[Start of Provided material]

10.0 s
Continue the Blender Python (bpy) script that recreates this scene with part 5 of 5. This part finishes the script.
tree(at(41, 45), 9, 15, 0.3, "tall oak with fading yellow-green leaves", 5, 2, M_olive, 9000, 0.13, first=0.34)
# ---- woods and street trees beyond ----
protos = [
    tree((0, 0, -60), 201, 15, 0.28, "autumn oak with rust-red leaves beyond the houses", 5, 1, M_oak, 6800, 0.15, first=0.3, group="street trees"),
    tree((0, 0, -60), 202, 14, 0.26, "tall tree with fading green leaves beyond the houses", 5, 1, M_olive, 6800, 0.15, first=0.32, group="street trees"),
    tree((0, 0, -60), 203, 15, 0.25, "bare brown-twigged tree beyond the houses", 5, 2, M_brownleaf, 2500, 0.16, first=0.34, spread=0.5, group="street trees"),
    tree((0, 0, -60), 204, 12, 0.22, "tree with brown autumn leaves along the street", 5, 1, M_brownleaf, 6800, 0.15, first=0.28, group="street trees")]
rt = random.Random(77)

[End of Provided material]

* Problem to solve:
Return exactly, and only, the line containing "Continue the Blender" and every line after it through the end of the material.

* Written reply:
Continue the Blender Python (bpy) script that recreates this scene with part 5 of 5. This part finishes the script.
tree(at(41, 45), 9, 15, 0.3, "tall oak with fading yellow-green leaves", 5, 2, M_olive, 9000, 0.13, first=0.34)
# ---- woods and street trees beyond ----
protos = [
    tree((0, 0, -60), 201, 15, 0.28, "autumn oak with rust-red leaves beyond the houses", 5, 1, M_oak, 6800, 0.15, first=0.3, group="street trees"),
    tree((0, 0, -60), 202, 14, 0.26, "tall tree with fading green leaves beyond the houses", 5, 1, M_olive, 6800, 0.15, first=0.32, group="street trees"),
    tree((0, 0, -60), 203, 15, 0.25, "bare brown-twigged tree beyond the houses", 5, 2, M_brownleaf, 2500, 0.16, first=0.34, spread=0.5, group="street trees"),
    tree((0, 0, -60), 204, 12, 0.22, "tree with brown autumn leaves along the street", 5, 1, M_brownleaf, 6800, 0.15, first=0.28, group="street trees")]
rt = random.Random(77)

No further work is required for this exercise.